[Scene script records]
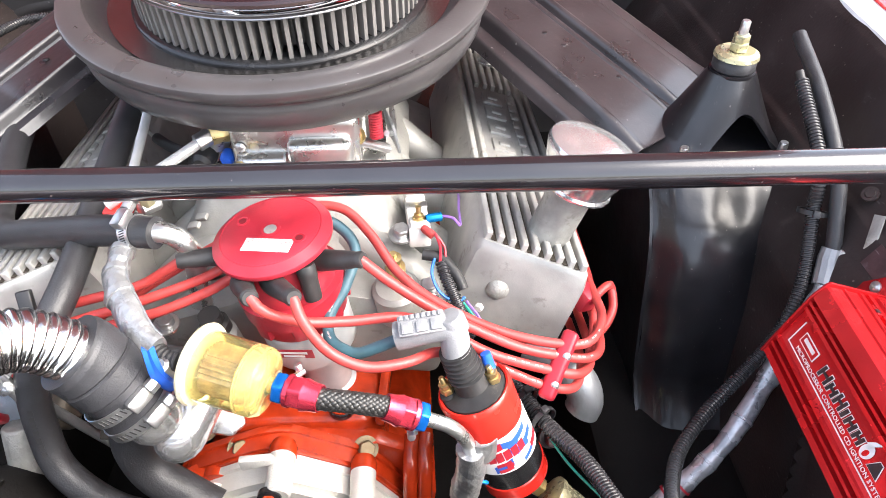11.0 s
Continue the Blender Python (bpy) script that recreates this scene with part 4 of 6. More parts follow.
# lead separators
for pts, mat, lab in ((((0.236, -0.040, 0.815), (0.210, -0.080, 0.782)), CAP_RED, "red plastic lead separator with two screws"), (((-0.190, -0.012, 0.858), (-0.178, -0.052, 0.796)), INK, "black lead separator with a screw")):
    a, b = Vector(pts[0]), Vector(pts[1])
    sep = thing("lead_separator", b, lab, "lead separator", "lead separators")
    m = axis(a, b)
    ln = (b - a).length
    part("plate", box(m @ pose(0, 0, ln / 2), 0.013 if a.x > 0 else 0.0105, 0.015 if a.x > 0 else 0.008, ln, 0.0036 if a.x > 0 else 0.0012, segments=3), mat, sep)
    for k in (0.3, 0.72):
        out = m @ Vector((0, 0, ln * k)) + Vector((0, -0.0068 if a.x > 0 else -0.0042, 0.002))
        part("screw", screw(axis(out, out + Vector((0.1 if a.x > 0 else 0, -1, 0.55))), 0.0038), STEEL, sep)
tie2 = thing("lead_clip", (-0.276, 0.01, 0.80), "red plastic clip round the leads at the valve cover", "clip", "lead clips")
part("clip_block", box(pose(-0.271, 0.0, 0.812, 20, -20, 20), 0.018, 0.022, 0.026, 0.005, segments=3), CAP_RED, tie2)
tie = thing("lead_clip", (0.272, 0.02, 0.79), "red plastic clip holding the leads at the valve cover", "clip", "lead clips")
part("clip_block", box(pose(0.262, 0.022, 0.790, 10, 20, 30), 0.02, 0.022, 0.02, 0.004), CAP_RED, tie)
solid("lead_loop", tube([(0.31, 0.33, 0.714), (0.300, 0.28, 0.730), (0.2836, 0.206, 0.754), (0.279, 0.12, 0.767), (0.2755, 0.05, 0.776), (0.268, 0.0, 0.775), (0.256, -0.035, 0.768)], 0.0042, 12), LEAD_RED, "red lead running back beside the valve cover", "spark plug lead", "spark plug leads")
tie3 = thing("lead_clip", (0.2836, 0.206, 0.75), "red plastic ring clip round the leads beside the valve cover", "clip", "lead clips")
part("ring", sweep(bmesh.new(), [Vector((0.2836 + 0.011 * math.cos(a), 0.206 + 0.004 * math.sin(a), 0.757 + 0.011 * math.sin(a))) for a in [2 * math.pi * k / 24 for k in range(25)]], 0.0030, 10), CAP_RED, tie3)
solid("lead_loop", tube([(0.270, 0.02, 0.79), (0.284, 0.030, 0.795), (0.289, 0.032, 0.79), (0.289, 0.018, 0.78), (0.282, 0.006, 0.772), (0.272, -0.002, 0.765)], 0.004, 12), LEAD_RED, "loose red lead looping beside the valve cover", "spark plug lead", "spark plug leads")
solid("lead_loop", tube([(-0.254, 0.06, 0.822), (-0.262, 0.04, 0.828), (-0.271, 0.01, 0.828), (-0.274, -0.004, 0.823), (-0.270, -0.014, 0.815), (-0.264, -0.02, 0.80), (-0.258, -0.040, 0.788), (-0.25, -0.048, 0.778)], 0.0042, 12), LEAD_RED, "loose red lead looping beside the valve cover", "spark plug lead", "spark plug leads")

# ---- ignition coil ----
C0, C1 = Vector((0.153, -0.0825, 0.803)), Vector((0.190, -0.0947, 0.701))
coil = thing("ignition_coil", C1, "red and black oil filled ignition coil with white label", "ignition coil")
mc = axis(C0, C1)
CL = (C1 - C0).length
RC = 0.0283
can = part("can", lathe([(RC, 0.004), (RC, CL - 0.016), (0, CL - 0.016)], mc, 48), COIL_BLACK, coil)
part("top_band", lathe([(RC - 0.0028, 0.002), (RC - 0.0026, -0.002), (RC - 0.0006, -0.0032), (RC + 0.0010, -0.001), (RC + 0.0012, 0.002), (RC + 0.0006, 0.030), (RC - 0.001, 0.030)], mc, 48, cap=False), COIL_RED, coil, "glossy red band")
part("bottom_band", lathe([(RC, CL - 0.017), (RC + 0.0008, CL - 0.016), (RC + 0.0008, CL - 0.003), (RC - 0.002, CL), (0, CL)], mc, 48), COIL_RED, coil, "glossy red band")


def wrap(a0, a1, h0, h1, r, steps=14, shear=0.0):
    """A patch of label that lies round the coil."""
    return sheet(lambda u, v: mc @ Vector((r * math.cos(radians(a0 + (a1 - a0) * u)), r * math.sin(radians(a0 + (a1 - a0) * u)), h0 + (h1 - h0) * v + shear * u)), steps, 3, -0.0002)


def facing(p):
    d = (mc.inverted() @ Vector(p))
    return math.degrees(math.atan2(d.y, d.x))


A = facing((0.20, -0.36, 1.2))
S = 1 if mc.to_3x3() @ Vector((math.cos(radians(A + 60)), math.sin(radians(A + 60)), 0)) @ Vector((1, 0, 0)) > 0 else -1
lab = part("label", wrap(A - 72, A + 72, 0.030, 0.070, RC + 0.0006, 30), LABEL_WHITE, can, "white label with red and blue shapes")
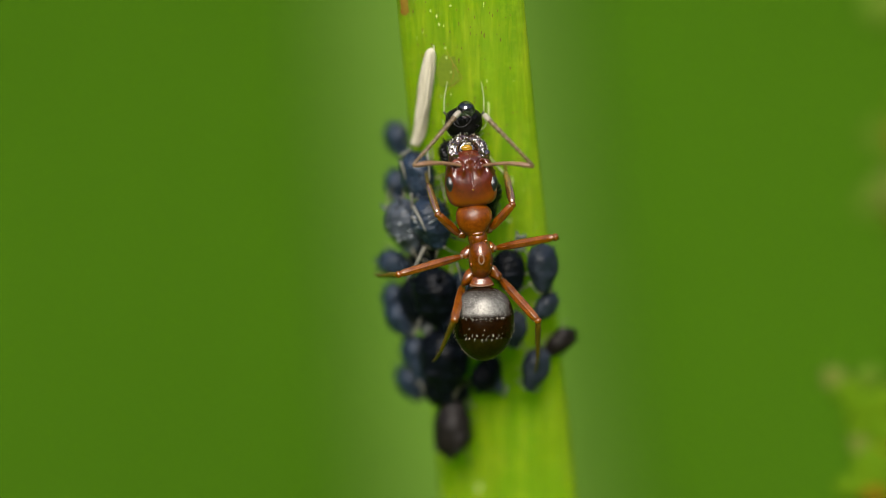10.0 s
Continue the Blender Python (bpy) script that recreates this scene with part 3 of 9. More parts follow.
def build_aphid(name, mat, bands="", shin=PALE_LEG, wide=1.0, tuck=1.0, raised=False):
    """A wingless aphid 1.62 mm long: head up (+z), back towards -y, middle of the body at the origin."""
    aphid = new(name)
    bm = bmesh.new()
    prof = [(-0.80, 0.03), (-0.75, 0.17), (-0.62, 0.40), (-0.38, 0.57), (-0.08, 0.62), (0.2, 0.56), (0.44, 0.40), (0.6, 0.26), (0.74, 0.20), (0.81, 0.10), (0.83, 0.01)]
    if raised and tuck < 1:
        prof = [(-0.98, 0.02), (-0.95, 0.09), (-0.84, 0.17), (-0.70, 0.29), (-0.52, 0.46), (-0.30, 0.58), (-0.02, 0.61), (0.25, 0.52), (0.5, 0.36), (0.72, 0.2), (0.81, 0.01)]
    elif raised:
        prof = [(-0.80, 0.03), (-0.765, 0.22), (-0.67, 0.46), (-0.48, 0.62), (-0.22, 0.655), (0.05, 0.585), (0.3, 0.45), (0.5, 0.31), (0.66, 0.2), (0.78, 0.1), (0.81, 0.01)]
    elif tuck < 1:
        prof[6:] = [(0.44, 0.45), (0.6, 0.36), (0.73, 0.24), (0.80, 0.11), (0.82, 0.01)]
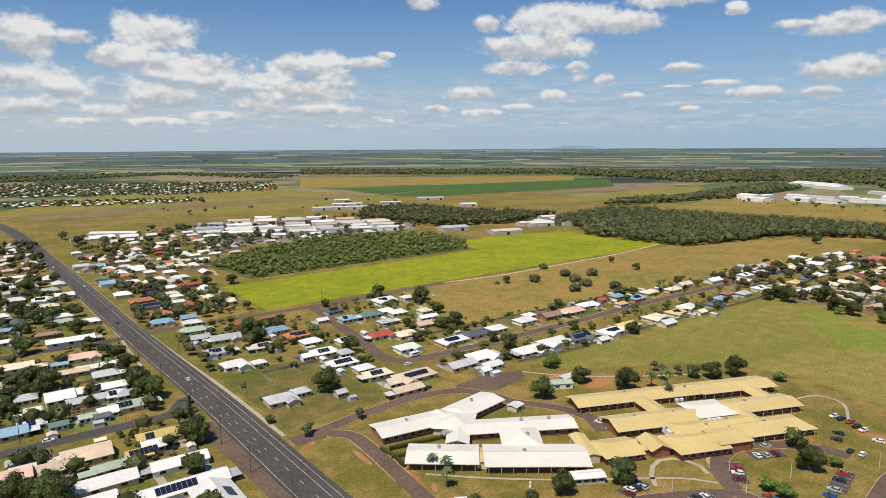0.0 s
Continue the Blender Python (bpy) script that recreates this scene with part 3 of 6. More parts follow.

### Task goal
The records above are to be reproduced exactly; the pictures are to be left out.

### Output below
11.0 s
Continue the Blender Python (bpy) script that recreates this scene with part 4 of 6. More parts follow.
# lead separators
for pts, mat, lab in ((((0.236, -0.040, 0.815), (0.210, -0.080, 0.782)), CAP_RED, "red plastic lead separator with two screws"), (((-0.190, -0.012, 0.858), (-0.178, -0.052, 0.796)), INK, "black lead separator with a screw")):
    a, b = Vector(pts[0]), Vector(pts[1])
    sep = thing("lead_separator", b, lab, "lead separator", "lead separators")
    m = axis(a, b)
    ln = (b - a).length
    part("plate", box(m @ pose(0, 0, ln / 2), 0.013 if a.x > 0 else 0.0105, 0.015 if a.x > 0 else 0.008, ln, 0.0036 if a.x > 0 else 0.0012, segments=3), mat, sep)
    for k in (0.3, 0.72):
        out = m @ Vector((0, 0, ln * k)) + Vector((0, -0.0068 if a.x > 0 else -0.0042, 0.002))
        part("screw", screw(axis(out, out + Vector((0.1 if a.x > 0 else 0, -1, 0.55))), 0.0038), STEEL, sep)
tie2 = thing("lead_clip", (-0.276, 0.01, 0.80), "red plastic clip round the leads at the valve cover", "clip", "lead clips")
part("clip_block", box(pose(-0.271, 0.0, 0.812, 20, -20, 20), 0.018, 0.022, 0.026, 0.005, segments=3), CAP_RED, tie2)
tie = thing("lead_clip", (0.272, 0.02, 0.79), "red plastic clip holding the leads at the valve cover", "clip", "lead clips")
part("clip_block", box(pose(0.262, 0.022, 0.790, 10, 20, 30), 0.02, 0.022, 0.02, 0.004), CAP_RED, tie)
solid("lead_loop", tube([(0.31, 0.33, 0.714), (0.300, 0.28, 0.730), (0.2836, 0.206, 0.754), (0.279, 0.12, 0.767), (0.2755, 0.05, 0.776), (0.268, 0.0, 0.775), (0.256, -0.035, 0.768)], 0.0042, 12), LEAD_RED, "red lead running back beside the valve cover", "spark plug lead", "spark plug leads")
tie3 = thing("lead_clip", (0.2836, 0.206, 0.75), "red plastic ring clip round the leads beside the valve cover", "clip", "lead clips")
part("ring", sweep(bmesh.new(), [Vector((0.2836 + 0.011 * math.cos(a), 0.206 + 0.004 * math.sin(a), 0.757 + 0.011 * math.sin(a))) for a in [2 * math.pi * k / 24 for k in range(25)]], 0.0030, 10), CAP_RED, tie3)
solid("lead_loop", tube([(0.270, 0.02, 0.79), (0.284, 0.030, 0.795), (0.289, 0.032, 0.79), (0.289, 0.018, 0.78), (0.282, 0.006, 0.772), (0.272, -0.002, 0.765)], 0.004, 12), LEAD_RED, "loose red lead looping beside the valve cover", "spark plug lead", "spark plug leads")
solid("lead_loop", tube([(-0.254, 0.06, 0.822), (-0.262, 0.04, 0.828), (-0.271, 0.01, 0.828), (-0.274, -0.004, 0.823), (-0.270, -0.014, 0.815), (-0.264, -0.02, 0.80), (-0.258, -0.040, 0.788), (-0.25, -0.048, 0.778)], 0.0042, 12), LEAD_RED, "loose red lead looping beside the valve cover", "spark plug lead", "spark plug leads")

# ---- ignition coil ----
C0, C1 = Vector((0.153, -0.0825, 0.803)), Vector((0.190, -0.0947, 0.701))
coil = thing("ignition_coil", C1, "red and black oil filled ignition coil with white label", "ignition coil")
mc = axis(C0, C1)
CL = (C1 - C0).length
RC = 0.0283
can = part("can", lathe([(RC, 0.004), (RC, CL - 0.016), (0, CL - 0.016)], mc, 48), COIL_BLACK, coil)
part("top_band", lathe([(RC - 0.0028, 0.002), (RC - 0.0026, -0.002), (RC - 0.0006, -0.0032), (RC + 0.0010, -0.001), (RC + 0.0012, 0.002), (RC + 0.0006, 0.030), (RC - 0.001, 0.030)], mc, 48, cap=False), COIL_RED, coil, "glossy red band")
part("bottom_band", lathe([(RC, CL - 0.017), (RC + 0.0008, CL - 0.016), (RC + 0.0008, CL - 0.003), (RC - 0.002, CL), (0, CL)], mc, 48), COIL_RED, coil, "glossy red band")


def wrap(a0, a1, h0, h1, r, steps=14, shear=0.0):
    """A patch of label that lies round the coil."""
    return sheet(lambda u, v: mc @ Vector((r * math.cos(radians(a0 + (a1 - a0) * u)), r * math.sin(radians(a0 + (a1 - a0) * u)), h0 + (h1 - h0) * v + shear * u)), steps, 3, -0.0002)


def facing(p):
    d = (mc.inverted() @ Vector(p))
    return math.degrees(math.atan2(d.y, d.x))


A = facing((0.20, -0.36, 1.2))
S = 1 if mc.to_3x3() @ Vector((math.cos(radians(A + 60)), math.sin(radians(A + 60)), 0)) @ Vector((1, 0, 0)) > 0 else -1
lab = part("label", wrap(A - 72, A + 72, 0.030, 0.070, RC + 0.0006, 30), LABEL_WHITE, can, "white label with red and blue shapes")
10.0 s
Continue the Blender Python (bpy) script that recreates this scene with part 3 of 9. More parts follow.
def build_aphid(name, mat, bands="", shin=PALE_LEG, wide=1.0, tuck=1.0, raised=False):
    """A wingless aphid 1.62 mm long: head up (+z), back towards -y, middle of the body at the origin."""
    aphid = new(name)
    bm = bmesh.new()
    prof = [(-0.80, 0.03), (-0.75, 0.17), (-0.62, 0.40), (-0.38, 0.57), (-0.08, 0.62), (0.2, 0.56), (0.44, 0.40), (0.6, 0.26), (0.74, 0.20), (0.81, 0.10), (0.83, 0.01)]
    if raised and tuck < 1:
        prof = [(-0.98, 0.02), (-0.95, 0.09), (-0.84, 0.17), (-0.70, 0.29), (-0.52, 0.46), (-0.30, 0.58), (-0.02, 0.61), (0.25, 0.52), (0.5, 0.36), (0.72, 0.2), (0.81, 0.01)]
    elif raised:
        prof = [(-0.80, 0.03), (-0.765, 0.22), (-0.67, 0.46), (-0.48, 0.62), (-0.22, 0.655), (0.05, 0.585), (0.3, 0.45), (0.5, 0.31), (0.66, 0.2), (0.78, 0.1), (0.81, 0.01)]
    elif tuck < 1:
        prof[6:] = [(0.44, 0.45), (0.6, 0.36), (0.73, 0.24), (0.80, 0.11), (0.82, 0.01)]
0.0 s
Continue the Blender Python (bpy) script that recreates this scene with part 3 of 6. More parts follow.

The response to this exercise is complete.